Melissa Tamminga’s review published on Letterboxd:
Here, Sisyphus meets John Bunyan's Christian.
Or something like that.
Terrence Malick, for me, is a bit like T. S. Eliot, a forager through resonant mythic fragments, pieced together into something that, while offering a reader a whole Thing and an often intensely emotional experience, also spins that reader off into multiple directions at once.
With something like "The Hollow Men," for example, I first trace the Fisher King threads, and then I follow a Dante and Beatrice path, and then I'm sent to re-think Kurtz in Heart of Darkness, and then to grasp at remnants from , Julius Caesar. All of these literary references are in "The Hollow Men," and knowing them enriches my experience of the poem. But then, I also find that the poem works on a level that doesn't seem to need specific literary knowledge. Many of my students who've never read any of those other works, love Eliot's wasteland vision, those hollow whispering men; they can take the line "not with a bang but a whimper" and savor it. Just for itself. That line reaches directly into the feelings.
And so there's meaning and there's meaning and there's meaning. Eliot is someone I will read my whole life and still find dark corners that will very suddenly light up. Even Eliot himself, when a reader noted that he must have taken the "shadow" lines in "Hollow Men" from a poem by Ernest Dowson, agreed, "This derivation had not occurred in my mind, but I believe it to be correct, because the lines... have always run in my head." It delights me to understand that even an artist cannot know everything contained in their own work. Eliot was an artist who was a receptacle who then poured himself into his work, at a conscious and unconscious level.
Malick is like that, I think, an artist, giving himself to his work utterly, and the result is a rich work that grows only richer. It is a richness that will make watching and re-watching and re-watching his films a life-long pleasure.
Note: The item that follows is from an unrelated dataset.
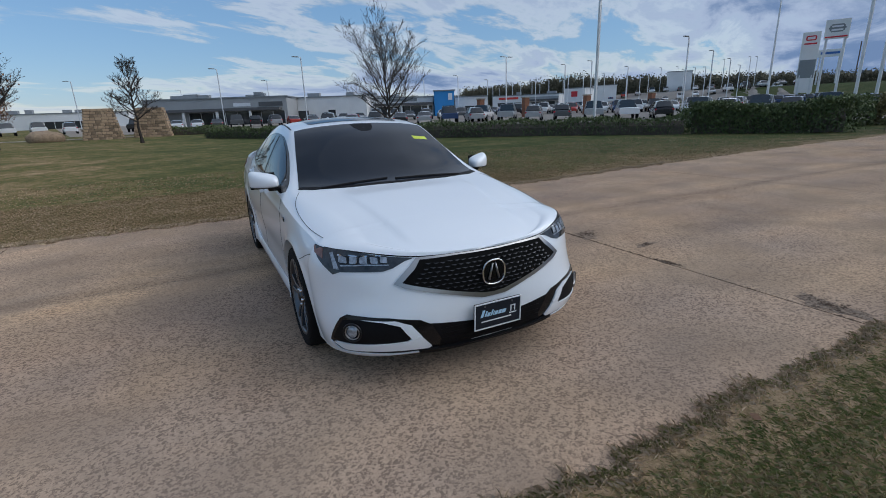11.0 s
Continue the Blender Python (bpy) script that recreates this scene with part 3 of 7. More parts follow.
faces = [(i * 5 + k, i * 5 + k + 1, i * 5 + k + 6, i * 5 + k + 5) for i in range(len(rows) - 1) for k in range(4)]
tagged(raw("ditch_soil", verts, faces, M_SOIL, smooth=True), "dark bare soil in a shallow cut ditch", "soil", kind="structure")
# clods and crumbs of the same soil lie along both lips of the cut
r = random.Random(61)
verts, faces = [], []
for _ in range(5200):
    x = r.uniform(-15, 11)
    cut = float(smooth(-x, 0.5, 6)) * (1 - float(smooth(-x, 9, 13.5)))
    o = r.gauss(0.15 + 0.25 * cut, 0.24 + 0.24 * cut)
    px, py = x + 0.38 * o, 10.1 - 0.42 * x + 0.92 * o
    size = r.choice((0.012, 0.016, 0.022, 0.032)) * r.uniform(0.7, 1.4)
    pz, base = float(ground_z(px, py)) + 0.01, len(verts)
    ring = [(px + size * r.uniform(0.7, 1.3) * math.cos(1.571 * k), py + size * r.uniform(0.7, 1.3) * math.sin(1.571 * k), pz + size * r.uniform(-0.1, 0.3)) for k in range(4)]
    verts += ring + [(px, py, pz + size * r.uniform(0.5, 1.0))]
    faces += [(base + k, base + (k + 1) % 4, base + 4) for k in range(4)]
tagged(raw("soil_clods", verts, faces, M_SOIL), "dark crumbled soil clods along a cut ditch", "soil", kind="stuff")

# ---- the car: its nose points along +y, its middle stands at the origin ----
car = thing("car", "white four-door sedan with tinted windows and dark alloy wheels", "car")
YF, YR = 1.80, -1.85                                    # where the flanks meet the front and rear fascias
top_z = pchip((2.27, 0.742), (2.12, 0.80), (1.75, 0.882), (1.35, 0.945), (1.03, 0.985), (0.62, 1.185), (0.25, 1.364), (0.05, 1.422), (-0.35, 1.462),
              (-0.72, 1.452), (-1.05, 1.403), (-1.42, 1.290), (-1.74, 1.168), (-1.9, 1.114), (-2.2, 1.098), (-2.38, 1.10))
belt_x = pchip((1.77, 0.845), (1.4, 0.878), (1.05, 0.886), (0.9, 0.882), (0.0, 0.866), (-0.6, 0.858), (-1.0, 0.846), (-1.4, 0.828), (-1.85, 0.806))
belt_z = pchip((1.77, 0.802), (1.4, 0.862), (1.05, 0.905), (0.9, 0.93), (0.0, 0.955), (-0.6, 0.978), (-1.0, 1.005), (-1.4, 1.03), (-1.85, 1.035))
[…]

For now, after this first watch of Knight of Cups, I am thinking most of the classic tale of a journey Malick directly references, that journey of Christian in Pilgrim's Progress. Christian is a seeker of the Celestial City, who bears a burden that cannot be lifted from him without help and who travels and travels, through the desert and the Slough of Despond and Vanity Fair, meeting guides and tempters along the way. In Knight of Cups are roads and roads; there are cars, trains, boats, planes, always moving, always busily journeying, towards destruction or towards anything at all, it's difficult to tell, for in this pilgrim's journey, for this man called Rick, there is no path. He wanders and wanders and always reaches the same place. Like a form of Bunyan's Christian who is also a Sisyphus, he always returns to the place he began, picks up the same burden and continues up the same hill.
Is there a Celestial City for this pilgrim? Light and beauty and cleansing waters seem to promise it, but as for who has seen it? Who, indeed? Whose eyes have actually seen it? Who really knows it? Dante had a beautiful Beatrice with her pure eyes for a guide. Rick has many Beatrices, a cycle of beauties; this one, that one, will, surely, he believes, lead him forward. But "Here we go round the prickly pear / Prickly pear prickly pear / Here we go round the prickly pear / At five o’clock in the morning." On it goes, round and round. A journeying stasis.
Malick, though, does not quite lead me to the same despair of Eliot's "stuffed" and hollow men. I do not "whimper" in the end and want to die. In Rick's world, "Between the conception / and the creation / Between the emotion / and the response" may "[fall] the shadow," but there is so much light here, and with Rick, there is looking and the looking, out to the beautiful sea. The Celestial City. It may be there. That "may" is perhaps enough.